Using advice from Renni Browne and Dave King’s “Self-Editing for Fiction Writers”, I explore the usage – and subversion – of typical editing techniques designed to produce more effective writing and easier-to-read prose.
Browne and King’s largest takeaway from the chapter “See How it Sounds” is that the rhythm and flow of both dialogue and narration is key to preventing the reader from being overly encumbered by the writing itself. Their idea of flow goes beyond “realistic dialogue” and instead into a type of literary conciseness that reads naturally, even if it isn’t fully grounded in reality. Jim Shepard takes this advice to heart by focusing on jilted dialogue as a centerpiece of a short story about miscommunication:
“You know Latin?” He asked.
“Do you know how long I’ve been tired of this?” she told him.
“I don’t know Latin,” Celestine volunteered.
“Tastes Like Chicken,” he translated.
“Nice,” Carly told him.
“I don’t get it,” Celestine said.
“Neither does she,” he told her.
“Oooh. Snap,” Carly said.
It is a challenge to insert four characters at once into a conversation for basic reasons of clarity, but Shepard transitions the bottom half of this conversation into small bursts of speech punctuated by “said”, allowing for both clear speaker attributions and the opportunity to extend the scene without resorting to beats or exposition.

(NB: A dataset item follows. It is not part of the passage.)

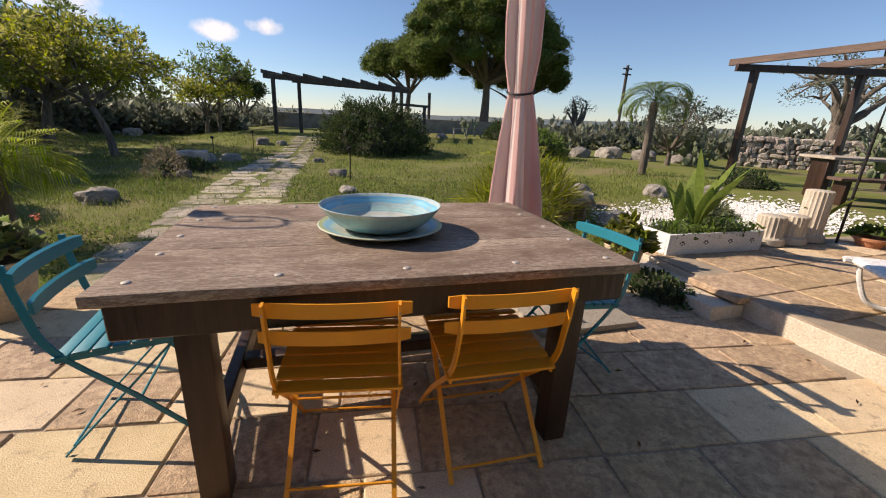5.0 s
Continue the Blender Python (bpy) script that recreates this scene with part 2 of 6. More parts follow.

The small bits of confusion expressed by the characters harken back to the famed West Wing screenwriter Aaron Sorkin, who was able to hybridize character exposition with dialogue by developing a sense of confusion for both the audience and the subjects speaking. Celestine’s “I don’t get it” coincides with the reader’s ignorance of Kenny’s patch, and Carly’s vocalizing of the patch allowed Kenny to explain to the characters and audience its existence in Shepard’s universe. We can already tell Carly’s curiosity about her husband’s work, Celestine’s ignorance, and Kenny’s matter-of-factness in just a few lines rather than paragraphs.
Carly’s motivation to acquire information is further explored through the lens of the first-person narrative of her husband, who was also able to gain character through informal narrative exposition. Words or phrases were italicized to emphasize the narrator’s personal thoughts his circumstances:
Not being able to tell the people you’re closest to anything about what you care about most?
Within this relatable informality, we are able to understand the perspective of narrator: content with his job’s acronyms and ardent separation from his home life, he is also content with being detached from the thoughts of his wife. The image he has created for Carly is based solely on her external expression rather than any kind of emotional intelligence; when she claims she is happy about her lack of knowledge about himself or his job, he takes it for face-value.
Similarly for the audience, we are limited to Kenny, Celestine, and Carly’s dialogue — and their direct interactions with the protagonist — to develop character images; the informality and confusion of the dialogue scenes relate to the main character’s limitation of perspective. He cannot understand why Kenny would sell him out for sharing his wife’s secrets, and by the end of the story repeats his face value interpretation of Carly when she accepts his apology. In other words, while the reader can enjoy Shepard’s command of natural rhythm and flow of wording within dialogue and exposition, we are also trapped by this flow, floating within the protagonist’s limited perception of the world.